• **Task details**
Give back the full listing, character for character, with no pictures.

..............................

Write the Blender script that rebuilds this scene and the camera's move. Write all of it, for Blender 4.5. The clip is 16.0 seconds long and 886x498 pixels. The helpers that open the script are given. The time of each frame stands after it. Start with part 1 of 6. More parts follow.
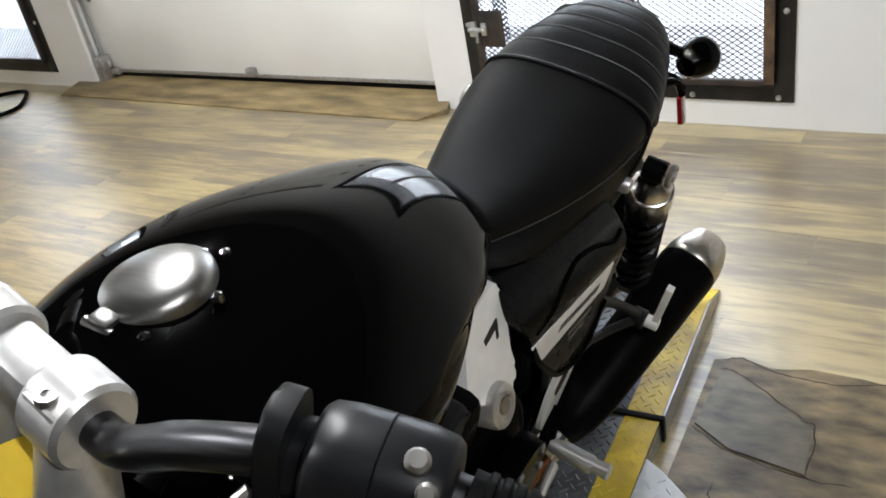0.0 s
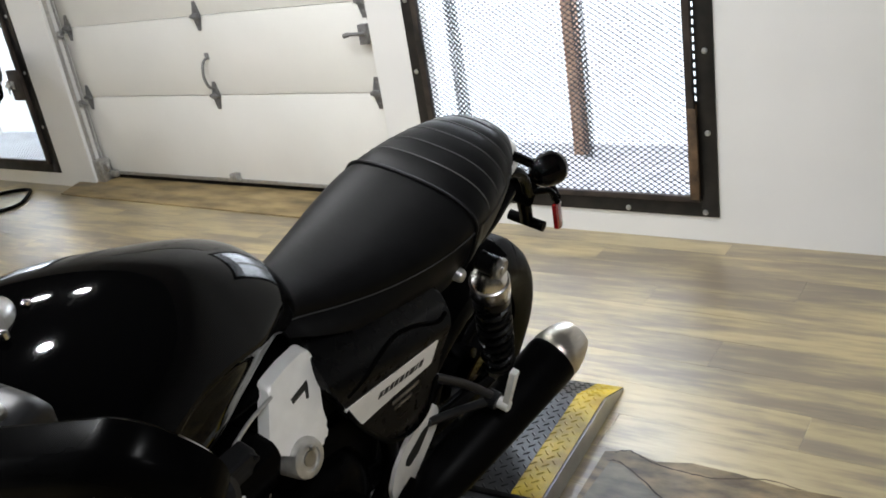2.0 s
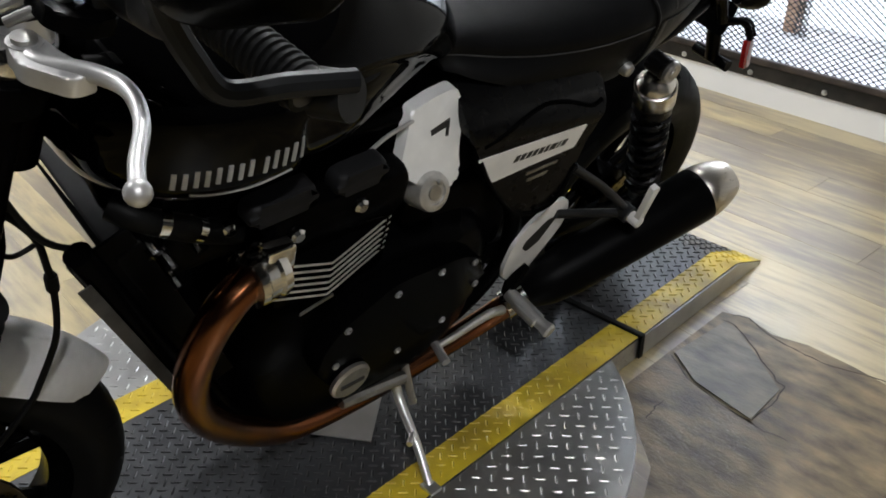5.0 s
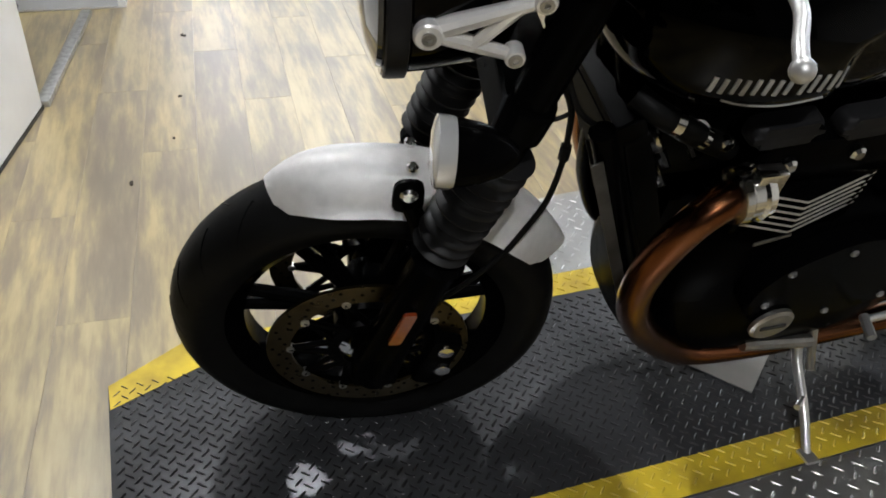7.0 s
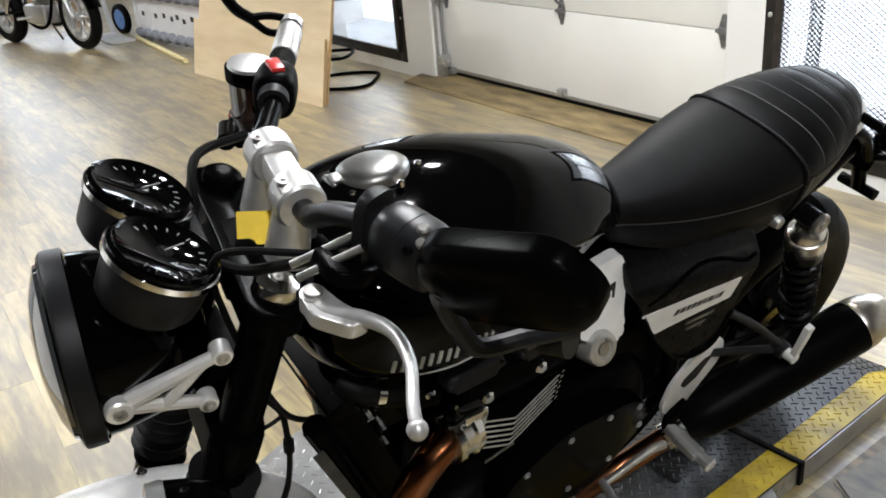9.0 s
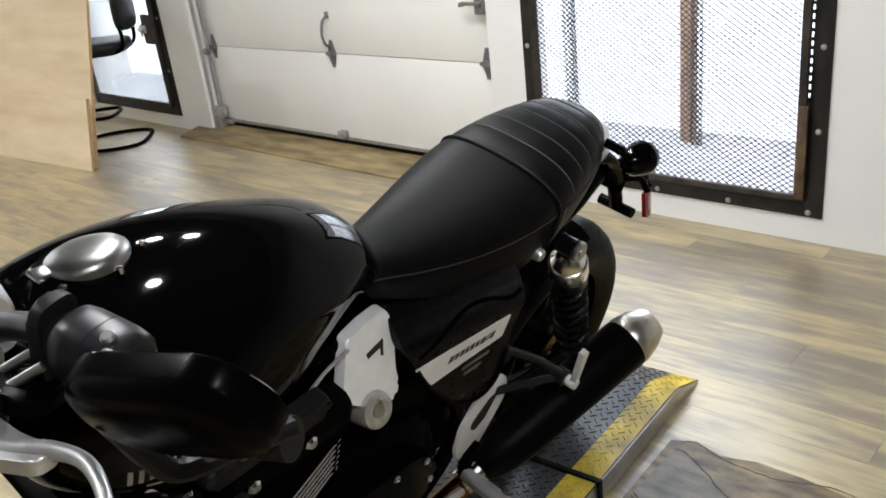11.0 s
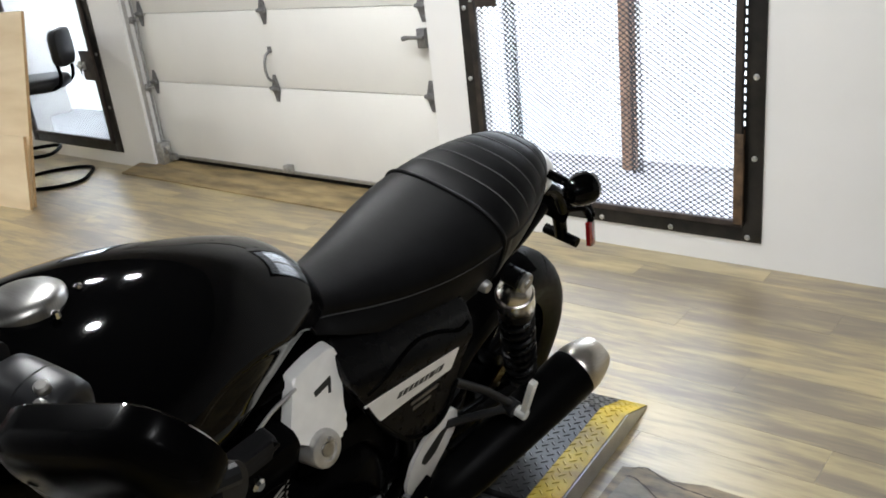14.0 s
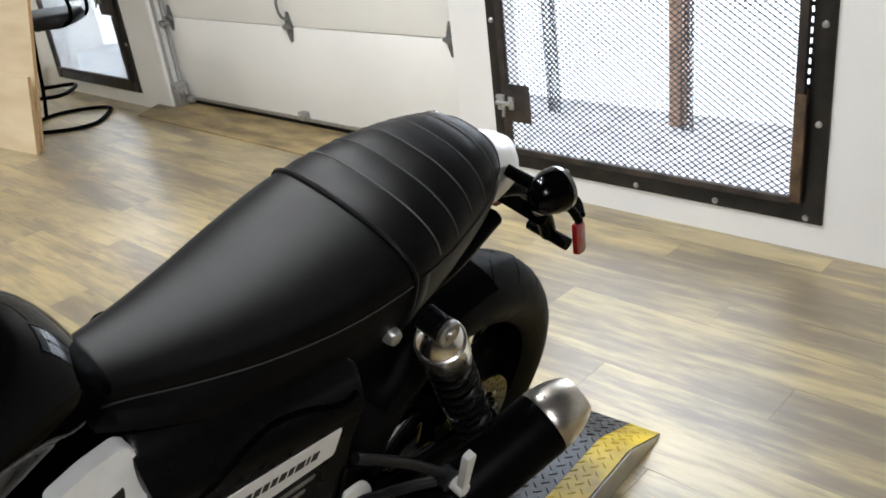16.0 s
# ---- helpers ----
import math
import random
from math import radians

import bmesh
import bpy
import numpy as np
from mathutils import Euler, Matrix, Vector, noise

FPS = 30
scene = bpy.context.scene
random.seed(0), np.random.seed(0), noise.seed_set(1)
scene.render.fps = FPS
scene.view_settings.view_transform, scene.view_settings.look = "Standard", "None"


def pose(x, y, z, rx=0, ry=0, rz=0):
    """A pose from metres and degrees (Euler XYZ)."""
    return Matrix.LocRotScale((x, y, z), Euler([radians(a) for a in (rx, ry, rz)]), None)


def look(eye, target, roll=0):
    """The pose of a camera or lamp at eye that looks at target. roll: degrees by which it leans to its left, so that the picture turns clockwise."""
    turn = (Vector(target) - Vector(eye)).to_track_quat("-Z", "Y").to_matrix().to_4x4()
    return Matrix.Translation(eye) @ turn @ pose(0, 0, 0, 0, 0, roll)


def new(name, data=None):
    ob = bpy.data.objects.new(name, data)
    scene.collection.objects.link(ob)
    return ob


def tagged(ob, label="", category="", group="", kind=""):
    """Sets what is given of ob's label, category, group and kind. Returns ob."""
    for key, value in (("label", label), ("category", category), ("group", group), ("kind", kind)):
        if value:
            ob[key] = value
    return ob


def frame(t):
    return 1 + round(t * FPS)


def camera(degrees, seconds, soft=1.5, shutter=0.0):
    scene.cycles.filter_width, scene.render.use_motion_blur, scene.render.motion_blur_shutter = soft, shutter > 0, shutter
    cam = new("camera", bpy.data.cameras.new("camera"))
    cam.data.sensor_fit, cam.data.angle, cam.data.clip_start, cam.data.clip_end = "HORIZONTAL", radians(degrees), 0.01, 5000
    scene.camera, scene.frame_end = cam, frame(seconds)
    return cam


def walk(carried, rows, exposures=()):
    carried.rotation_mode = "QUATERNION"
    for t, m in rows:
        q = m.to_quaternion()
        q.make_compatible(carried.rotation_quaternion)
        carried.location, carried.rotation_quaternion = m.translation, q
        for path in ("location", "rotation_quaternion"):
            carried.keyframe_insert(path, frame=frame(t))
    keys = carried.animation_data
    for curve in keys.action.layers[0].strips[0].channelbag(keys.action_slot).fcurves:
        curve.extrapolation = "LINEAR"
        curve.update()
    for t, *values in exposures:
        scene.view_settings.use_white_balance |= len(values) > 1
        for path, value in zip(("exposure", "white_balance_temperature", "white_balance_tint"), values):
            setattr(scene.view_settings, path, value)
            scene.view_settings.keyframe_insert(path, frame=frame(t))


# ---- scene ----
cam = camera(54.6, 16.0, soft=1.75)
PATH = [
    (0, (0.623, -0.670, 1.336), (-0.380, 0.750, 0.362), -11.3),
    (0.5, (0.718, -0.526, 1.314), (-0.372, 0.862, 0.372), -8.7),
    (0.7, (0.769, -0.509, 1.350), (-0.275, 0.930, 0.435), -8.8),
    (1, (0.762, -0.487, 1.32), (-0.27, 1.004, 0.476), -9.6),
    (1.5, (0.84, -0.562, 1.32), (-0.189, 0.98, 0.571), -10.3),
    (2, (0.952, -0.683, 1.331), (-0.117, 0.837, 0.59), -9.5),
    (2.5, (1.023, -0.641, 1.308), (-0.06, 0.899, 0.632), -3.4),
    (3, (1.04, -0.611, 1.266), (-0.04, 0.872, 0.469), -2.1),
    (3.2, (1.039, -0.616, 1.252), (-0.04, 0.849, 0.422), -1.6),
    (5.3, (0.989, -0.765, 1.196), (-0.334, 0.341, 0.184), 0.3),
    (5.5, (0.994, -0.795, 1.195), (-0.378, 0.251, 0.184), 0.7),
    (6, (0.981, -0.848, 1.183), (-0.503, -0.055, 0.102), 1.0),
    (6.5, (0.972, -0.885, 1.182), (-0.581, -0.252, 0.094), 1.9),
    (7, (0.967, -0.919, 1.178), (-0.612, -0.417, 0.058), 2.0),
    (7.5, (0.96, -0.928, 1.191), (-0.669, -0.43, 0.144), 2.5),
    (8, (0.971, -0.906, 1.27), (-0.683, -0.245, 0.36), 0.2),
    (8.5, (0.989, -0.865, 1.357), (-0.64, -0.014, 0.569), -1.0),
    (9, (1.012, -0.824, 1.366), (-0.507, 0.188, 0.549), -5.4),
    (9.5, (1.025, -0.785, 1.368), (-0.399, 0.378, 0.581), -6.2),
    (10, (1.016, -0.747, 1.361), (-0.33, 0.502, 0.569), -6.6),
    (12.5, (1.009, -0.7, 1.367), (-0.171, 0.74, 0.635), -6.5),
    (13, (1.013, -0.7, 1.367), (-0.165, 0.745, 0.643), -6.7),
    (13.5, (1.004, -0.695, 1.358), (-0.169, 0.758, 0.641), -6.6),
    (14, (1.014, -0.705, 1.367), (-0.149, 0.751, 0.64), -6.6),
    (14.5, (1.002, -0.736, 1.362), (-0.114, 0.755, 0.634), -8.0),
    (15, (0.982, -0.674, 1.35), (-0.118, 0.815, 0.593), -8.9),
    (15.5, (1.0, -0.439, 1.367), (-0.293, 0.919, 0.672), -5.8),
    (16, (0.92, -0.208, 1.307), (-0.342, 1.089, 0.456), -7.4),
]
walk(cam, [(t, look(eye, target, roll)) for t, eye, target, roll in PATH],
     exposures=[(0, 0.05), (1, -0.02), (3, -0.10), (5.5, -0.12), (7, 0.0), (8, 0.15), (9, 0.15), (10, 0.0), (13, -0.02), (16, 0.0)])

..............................

• **Result below**
Write the Blender script that rebuilds this scene and the camera's move. Write all of it, for Blender 4.5. The clip is 16.0 seconds long and 886x498 pixels. The helpers that open the script are given. The time of each frame stands after it. Start with part 1 of 6. More parts follow.
0.0 s
2.0 s
5.0 s
7.0 s
9.0 s
11.0 s
14.0 s
16.0 s
# ---- helpers ----
import math
import random
from math import radians

import bmesh
import bpy
import numpy as np
from mathutils import Euler, Matrix, Vector, noise

FPS = 30
scene = bpy.context.scene
random.seed(0), np.random.seed(0), noise.seed_set(1)
scene.render.fps = FPS
scene.view_settings.view_transform, scene.view_settings.look = "Standard", "None"


def pose(x, y, z, rx=0, ry=0, rz=0):
    """A pose from metres and degrees (Euler XYZ)."""
    return Matrix.LocRotScale((x, y, z), Euler([radians(a) for a in (rx, ry, rz)]), None)


def look(eye, target, roll=0):
    """The pose of a camera or lamp at eye that looks at target. roll: degrees by which it leans to its left, so that the picture turns clockwise."""
    turn = (Vector(target) - Vector(eye)).to_track_quat("-Z", "Y").to_matrix().to_4x4()
    return Matrix.Translation(eye) @ turn @ pose(0, 0, 0, 0, 0, roll)


def new(name, data=None):
    ob = bpy.data.objects.new(name, data)
    scene.collection.objects.link(ob)
    return ob


def tagged(ob, label="", category="", group="", kind=""):
    """Sets what is given of ob's label, category, group and kind. Returns ob."""
    for key, value in (("label", label), ("category", category), ("group", group), ("kind", kind)):
        if value:
            ob[key] = value
    return ob


def frame(t):
    return 1 + round(t * FPS)


def camera(degrees, seconds, soft=1.5, shutter=0.0):
    scene.cycles.filter_width, scene.render.use_motion_blur, scene.render.motion_blur_shutter = soft, shutter > 0, shutter
    cam = new("camera", bpy.data.cameras.new("camera"))
    cam.data.sensor_fit, cam.data.angle, cam.data.clip_start, cam.data.clip_end = "HORIZONTAL", radians(degrees), 0.01, 5000
    scene.camera, scene.frame_end = cam, frame(seconds)
    return cam


def walk(carried, rows, exposures=()):
    carried.rotation_mode = "QUATERNION"
    for t, m in rows:
        q = m.to_quaternion()
        q.make_compatible(carried.rotation_quaternion)
        carried.location, carried.rotation_quaternion = m.translation, q
        for path in ("location", "rotation_quaternion"):
            carried.keyframe_insert(path, frame=frame(t))
    keys = carried.animation_data
    for curve in keys.action.layers[0].strips[0].channelbag(keys.action_slot).fcurves:
        curve.extrapolation = "LINEAR"
        curve.update()
    for t, *values in exposures:
        scene.view_settings.use_white_balance |= len(values) > 1
        for path, value in zip(("exposure", "white_balance_temperature", "white_balance_tint"), values):
            setattr(scene.view_settings, path, value)
            scene.view_settings.keyframe_insert(path, frame=frame(t))


# ---- scene ----
cam = camera(54.6, 16.0, soft=1.75)
PATH = [
    (0, (0.623, -0.670, 1.336), (-0.380, 0.750, 0.362), -11.3),
    (0.5, (0.718, -0.526, 1.314), (-0.372, 0.862, 0.372), -8.7),
    (0.7, (0.769, -0.509, 1.350), (-0.275, 0.930, 0.435), -8.8),
    (1, (0.762, -0.487, 1.32), (-0.27, 1.004, 0.476), -9.6),
    (1.5, (0.84, -0.562, 1.32), (-0.189, 0.98, 0.571), -10.3),
    (2, (0.952, -0.683, 1.331), (-0.117, 0.837, 0.59), -9.5),
    (2.5, (1.023, -0.641, 1.308), (-0.06, 0.899, 0.632), -3.4),
    (3, (1.04, -0.611, 1.266), (-0.04, 0.872, 0.469), -2.1),
    (3.2, (1.039, -0.616, 1.252), (-0.04, 0.849, 0.422), -1.6),
    (5.3, (0.989, -0.765, 1.196), (-0.334, 0.341, 0.184), 0.3),
    (5.5, (0.994, -0.795, 1.195), (-0.378, 0.251, 0.184), 0.7),
    (6, (0.981, -0.848, 1.183), (-0.503, -0.055, 0.102), 1.0),
    (6.5, (0.972, -0.885, 1.182), (-0.581, -0.252, 0.094), 1.9),
    (7, (0.967, -0.919, 1.178), (-0.612, -0.417, 0.058), 2.0),
    (7.5, (0.96, -0.928, 1.191), (-0.669, -0.43, 0.144), 2.5),
    (8, (0.971, -0.906, 1.27), (-0.683, -0.245, 0.36), 0.2),
    (8.5, (0.989, -0.865, 1.357), (-0.64, -0.014, 0.569), -1.0),
    (9, (1.012, -0.824, 1.366), (-0.507, 0.188, 0.549), -5.4),
    (9.5, (1.025, -0.785, 1.368), (-0.399, 0.378, 0.581), -6.2),
    (10, (1.016, -0.747, 1.361), (-0.33, 0.502, 0.569), -6.6),
    (12.5, (1.009, -0.7, 1.367), (-0.171, 0.74, 0.635), -6.5),
    (13, (1.013, -0.7, 1.367), (-0.165, 0.745, 0.643), -6.7),
    (13.5, (1.004, -0.695, 1.358), (-0.169, 0.758, 0.641), -6.6),
    (14, (1.014, -0.705, 1.367), (-0.149, 0.751, 0.64), -6.6),
    (14.5, (1.002, -0.736, 1.362), (-0.114, 0.755, 0.634), -8.0),
    (15, (0.982, -0.674, 1.35), (-0.118, 0.815, 0.593), -8.9),
    (15.5, (1.0, -0.439, 1.367), (-0.293, 0.919, 0.672), -5.8),
    (16, (0.92, -0.208, 1.307), (-0.342, 1.089, 0.456), -7.4),
]
walk(cam, [(t, look(eye, target, roll)) for t, eye, target, roll in PATH],
     exposures=[(0, 0.05), (1, -0.02), (3, -0.10), (5.5, -0.12), (7, 0.0), (8, 0.15), (9, 0.15), (10, 0.0), (13, -0.02), (16, 0.0)])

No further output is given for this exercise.